| Exercise aim |
Print, word for word, every line from the beginning of the listing up to and including the line with "radians(degrees), 0.01, 5000". Pictures are to be excluded.

─── Data provided

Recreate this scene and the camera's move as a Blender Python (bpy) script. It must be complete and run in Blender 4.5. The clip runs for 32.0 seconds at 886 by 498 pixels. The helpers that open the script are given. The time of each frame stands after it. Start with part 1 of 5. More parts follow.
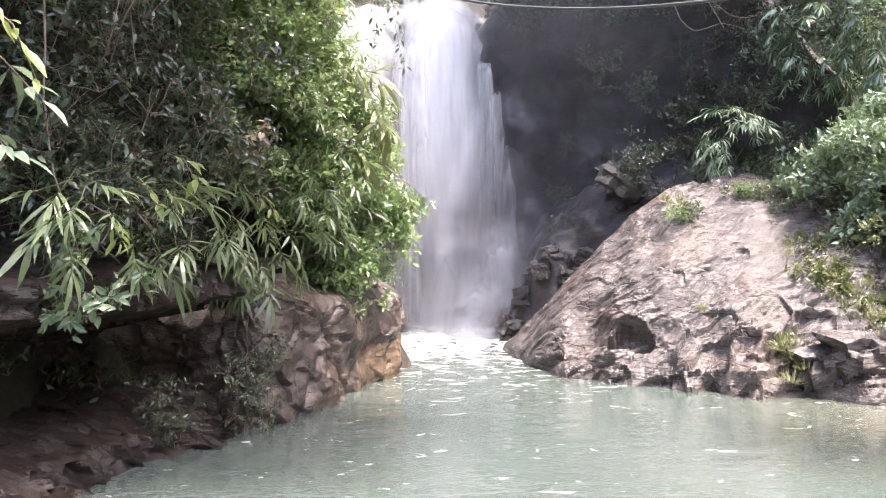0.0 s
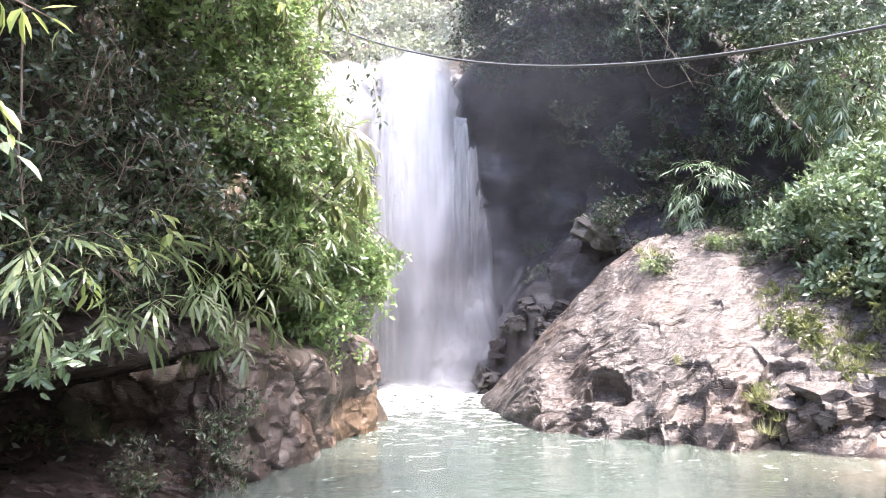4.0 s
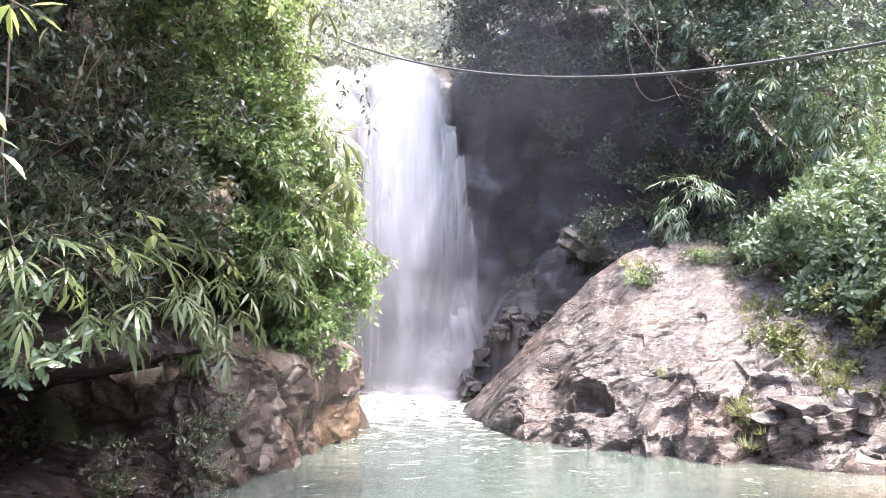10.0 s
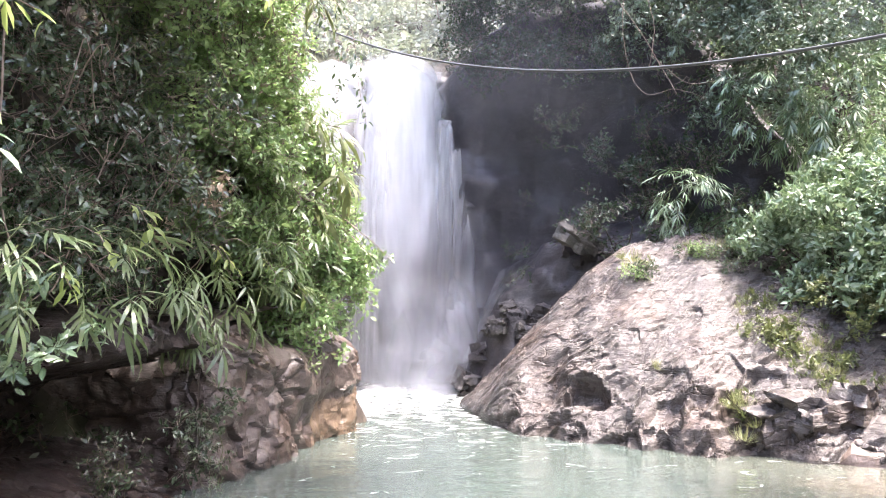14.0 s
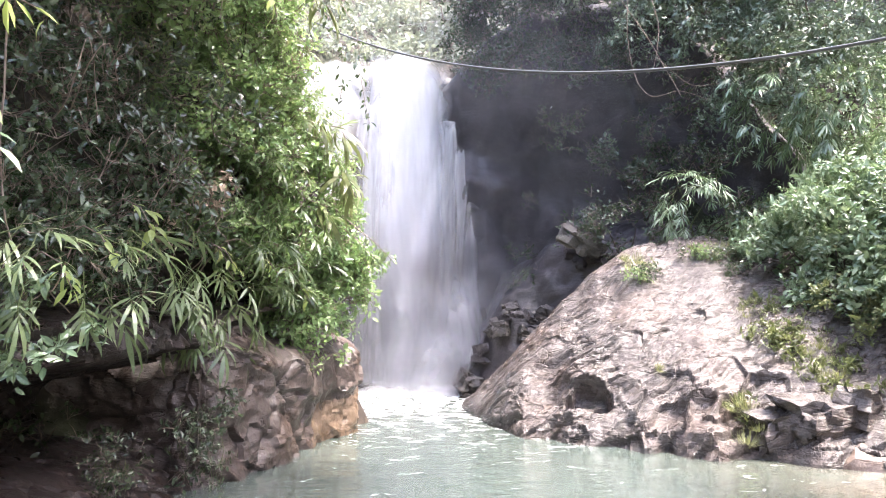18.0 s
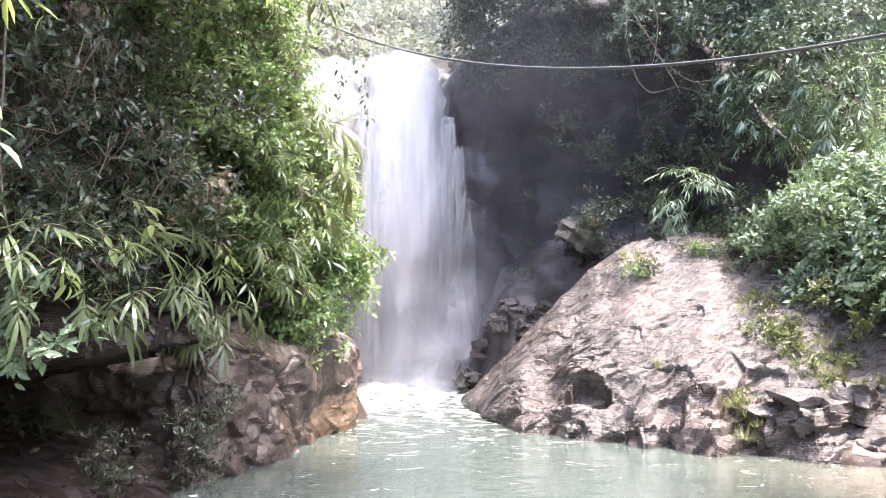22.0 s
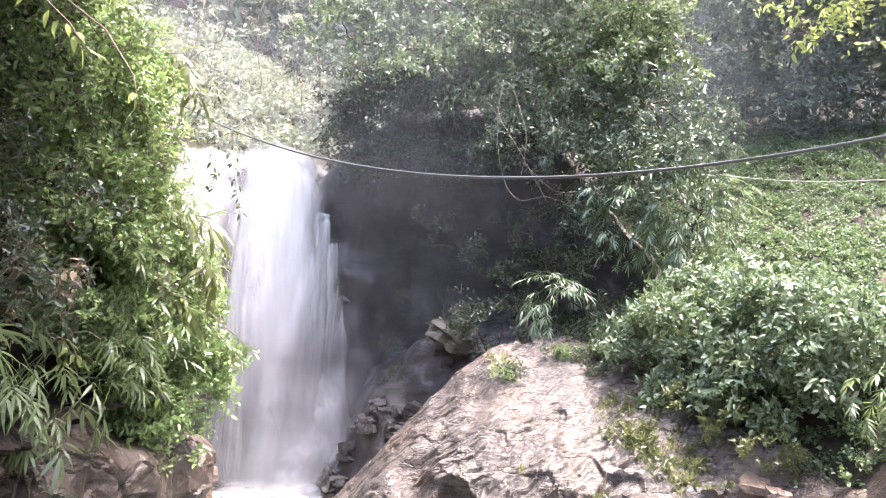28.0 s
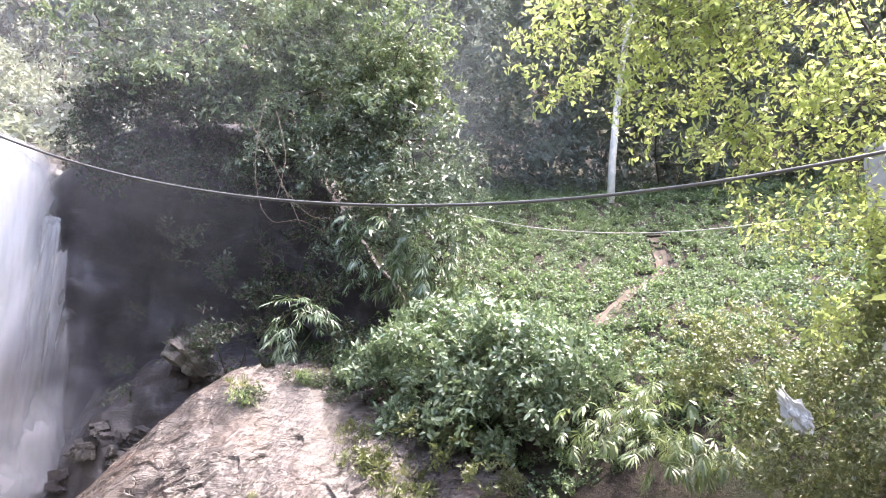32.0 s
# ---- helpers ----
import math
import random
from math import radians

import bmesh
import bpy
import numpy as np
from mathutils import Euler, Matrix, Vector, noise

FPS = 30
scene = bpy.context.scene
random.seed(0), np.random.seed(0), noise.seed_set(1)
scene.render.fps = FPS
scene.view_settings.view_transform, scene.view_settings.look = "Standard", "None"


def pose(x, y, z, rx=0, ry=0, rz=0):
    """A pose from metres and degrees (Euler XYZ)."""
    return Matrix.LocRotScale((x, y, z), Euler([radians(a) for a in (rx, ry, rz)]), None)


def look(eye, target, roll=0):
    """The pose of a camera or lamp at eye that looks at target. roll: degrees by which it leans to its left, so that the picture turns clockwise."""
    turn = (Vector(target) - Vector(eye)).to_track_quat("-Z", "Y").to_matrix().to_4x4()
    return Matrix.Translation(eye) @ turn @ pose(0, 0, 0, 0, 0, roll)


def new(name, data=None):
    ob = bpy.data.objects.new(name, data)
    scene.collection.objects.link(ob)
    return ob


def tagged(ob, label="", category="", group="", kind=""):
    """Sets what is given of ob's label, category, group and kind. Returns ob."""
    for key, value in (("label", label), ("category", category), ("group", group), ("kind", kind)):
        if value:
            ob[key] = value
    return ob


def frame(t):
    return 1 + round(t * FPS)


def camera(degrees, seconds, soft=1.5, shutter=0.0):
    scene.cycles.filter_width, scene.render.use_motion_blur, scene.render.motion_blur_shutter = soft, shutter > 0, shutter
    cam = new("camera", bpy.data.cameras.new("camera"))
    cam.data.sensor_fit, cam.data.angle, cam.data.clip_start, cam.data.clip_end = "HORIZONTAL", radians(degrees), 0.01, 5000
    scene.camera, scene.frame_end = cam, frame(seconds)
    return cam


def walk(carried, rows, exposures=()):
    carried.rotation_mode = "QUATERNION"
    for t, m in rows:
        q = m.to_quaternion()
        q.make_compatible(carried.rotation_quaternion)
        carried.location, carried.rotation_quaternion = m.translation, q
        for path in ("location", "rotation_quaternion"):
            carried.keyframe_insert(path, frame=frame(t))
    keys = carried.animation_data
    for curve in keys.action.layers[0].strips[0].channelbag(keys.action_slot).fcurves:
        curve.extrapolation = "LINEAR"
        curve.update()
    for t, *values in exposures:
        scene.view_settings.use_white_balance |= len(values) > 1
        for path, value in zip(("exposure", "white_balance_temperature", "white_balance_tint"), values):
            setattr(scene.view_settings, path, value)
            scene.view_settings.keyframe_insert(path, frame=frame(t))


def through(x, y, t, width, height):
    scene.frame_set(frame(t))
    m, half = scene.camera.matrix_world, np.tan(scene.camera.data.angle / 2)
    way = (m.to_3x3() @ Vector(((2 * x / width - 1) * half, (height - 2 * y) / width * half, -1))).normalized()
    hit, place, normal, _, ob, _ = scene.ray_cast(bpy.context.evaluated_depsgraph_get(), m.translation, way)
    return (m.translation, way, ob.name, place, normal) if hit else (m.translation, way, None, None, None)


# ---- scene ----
# ---- camera: a hand-held turn on the spot ----
cam = camera(59.04, 32.0, soft=1.0)
# seconds, place, tilt up, turn to the right, lean
ROWS = [
    (0.0, -0.000, 0.000, 1.600, 0.15, -0.00, 0.92),
    (0.5, 0.021, -0.008, 1.606, 2.04, 0.56, 1.12),
    (1.0, 0.030, -0.003, 1.625, 3.39, 0.46, 1.51),
    (1.5, 0.010, -0.009, 1.614, 4.04, 1.01, 1.47),
    (2.0, 0.004, -0.027, 1.603, 3.98, 0.92, 1.89),
    (2.5, 0.019, -0.025, 1.615, 3.87, 1.01, 1.41),
    (3.0, 0.029, -0.024, 1.619, 3.90, 1.31, 1.49),
    (3.5, 0.013, -0.021, 1.611, 3.91, 1.49, 1.35),
    (5.5, 0.019, -0.019, 1.613, 3.81, 2.29, 0.54),
    (6.0, 0.014, -0.010, 1.614, 3.72, 2.32, 0.53),
    (6.5, 0.016, -0.014, 1.609, 3.82, 2.22, 0.60),
    (7.0, 0.018, -0.015, 1.610, 3.86, 2.53, 0.56),
    (7.5, 0.011, -0.009, 1.607, 4.01, 2.42, 0.64),
    (8.0, 0.008, -0.007, 1.614, 4.08, 2.55, 0.52),
    (8.5, 0.010, -0.012, 1.605, 4.18, 2.71, 0.28),
    (9.0, 0.014, -0.010, 1.609, 4.16, 2.72, 0.33),
    (9.5, 0.018, -0.010, 1.610, 4.25, 2.67, 0.15),
    (10.0, 0.013, -0.013, 1.609, 4.48, 2.75, -0.02),
    (10.5, 0.008, -0.013, 1.611, 4.42, 2.73, 0.13),
    (11.0, 0.010, -0.010, 1.608, 3.91, 2.85, 0.12),
    (11.5, 0.012, -0.013, 1.609, 4.05, 2.81, 0.04),
    (12.0, 0.018, -0.015, 1.608, 3.96, 2.96, -0.07),
    (12.5, 0.013, -0.010, 1.608, 4.17, 2.95, -0.01),
    (13.0, 0.017, -0.012, 1.608, 4.04, 2.88, 0.13),
    (13.5, 0.003, -0.003, 1.608, 3.89, 3.07, 0.03),
    (14.0, 0.006, -0.014, 1.605, 4.07, 3.05, 0.08),
    (14.5, 0.002, -0.009, 1.608, 4.03, 3.14, 0.07),
    (16.5, 0.015, -0.001, 1.611, 4.06, 2.65, -0.00),
    (17.0, 0.021, 0.003, 1.599, 4.31, 2.55, -0.06),
    (17.5, 0.021, 0.004, 1.596, 4.20, 2.70, -0.15),
    (18.0, 0.020, 0.005, 1.609, 4.15, 2.78, -0.22),
    (18.5, 0.007, 0.013, 1.624, 4.04, 2.89, -0.11),
    (19.0, 0.018, 0.003, 1.608, 4.08, 2.53, -0.27),
    (19.5, 0.014, -0.002, 1.605, 4.12, 2.61, -0.20),
    (20.0, 0.006, 0.003, 1.626, 4.00, 2.72, -0.21),
    (20.5, 0.006, -0.002, 1.604, 4.31, 2.75, -0.41),
    (21.0, 0.021, -0.004, 1.593, 4.58, 2.68, -0.22),
    (21.5, 0.010, -0.001, 1.602, 4.14, 2.74, -0.25),
    (22.0, 0.015, -0.003, 1.606, 3.86, 2.88, -0.23),
    (22.5, 0.009, 0.005, 1.601, 3.89, 2.74, -0.22),
    (23.0, 0.006, 0.000, 1.603, 3.86, 2.76, -0.13),
    (23.5, 0.008, 0.003, 1.625, 4.04, 2.71, -0.17),
    (24.0, -0.009, 0.008, 1.607, 4.05, 2.45, -0.08),
    (24.5, -0.003, 0.005, 1.614, 4.35, 2.37, -0.13),
    (25.0, 0.030, -0.009, 1.623, 5.46, 2.25, -0.06),
    (25.5, 0.063, -0.005, 1.647, 6.59, 3.09, -0.17),
    (27.5, 0.083, -0.002, 1.691, 10.16, 9.82, -0.55),
    (28.0, 0.114, -0.025, 1.686, 10.83, 11.79, -0.84),
    (28.5, 0.126, -0.030, 1.682, 11.37, 14.07, -1.30),
    (29.0, 0.132, -0.035, 1.685, 12.01, 16.67, -1.66),
    (29.5, 0.135, -0.045, 1.680, 12.12, 18.80, -1.71),
    (30.0, 0.149, -0.089, 1.696, 12.67, 21.44, -1.27),
    (30.5, 0.133, -0.083, 1.691, 12.97, 24.18, -1.48),
    (31.0, 0.130, -0.090, 1.686, 13.34, 26.16, -1.43),
    (31.5, 0.126, -0.090, 1.691, 13.35, 28.00, -1.49),
    (32.0, 0.141, -0.078, 1.694, 12.98, 29.99, -1.44),
]


def stance(x, y, z, tilt, turn, lean):
    return pose(x, y, z, 90 + tilt, 0, -turn) @ pose(0, 0, 0, 0, 0, -lean)


EXPOSURES = [(0.0, 3.0, 6650, 20), (1.0, 3.24, 6500, 18), (24.0, 3.25, 6500, 18), (25.0, 3.31, 6550, 18), (28.0, 3.25, 6700, 19), (32.0, 3.14, 6650, 20)]
walk(cam, [(r[0], stance(*r[1:])) for r in ROWS], EXPOSURES)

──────

| Complete response |
Recreate this scene and the camera's move as a Blender Python (bpy) script. It must be complete and run in Blender 4.5. The clip runs for 32.0 seconds at 886 by 498 pixels. The helpers that open the script are given. The time of each frame stands after it. Start with part 1 of 5. More parts follow.
0.0 s
4.0 s
10.0 s
14.0 s
18.0 s
22.0 s
28.0 s
32.0 s
# ---- helpers ----
import math
import random
from math import radians

import bmesh
import bpy
import numpy as np
from mathutils import Euler, Matrix, Vector, noise

FPS = 30
scene = bpy.context.scene
random.seed(0), np.random.seed(0), noise.seed_set(1)
scene.render.fps = FPS
scene.view_settings.view_transform, scene.view_settings.look = "Standard", "None"


def pose(x, y, z, rx=0, ry=0, rz=0):
    """A pose from metres and degrees (Euler XYZ)."""
    return Matrix.LocRotScale((x, y, z), Euler([radians(a) for a in (rx, ry, rz)]), None)


def look(eye, target, roll=0):
    """The pose of a camera or lamp at eye that looks at target. roll: degrees by which it leans to its left, so that the picture turns clockwise."""
    turn = (Vector(target) - Vector(eye)).to_track_quat("-Z", "Y").to_matrix().to_4x4()
    return Matrix.Translation(eye) @ turn @ pose(0, 0, 0, 0, 0, roll)


def new(name, data=None):
    ob = bpy.data.objects.new(name, data)
    scene.collection.objects.link(ob)
    return ob


def tagged(ob, label="", category="", group="", kind=""):
    """Sets what is given of ob's label, category, group and kind. Returns ob."""
    for key, value in (("label", label), ("category", category), ("group", group), ("kind", kind)):
        if value:
            ob[key] = value
    return ob


def frame(t):
    return 1 + round(t * FPS)


def camera(degrees, seconds, soft=1.5, shutter=0.0):
    scene.cycles.filter_width, scene.render.use_motion_blur, scene.render.motion_blur_shutter = soft, shutter > 0, shutter
    cam = new("camera", bpy.data.cameras.new("camera"))
    cam.data.sensor_fit, cam.data.angle, cam.data.clip_start, cam.data.clip_end = "HORIZONTAL", radians(degrees), 0.01, 5000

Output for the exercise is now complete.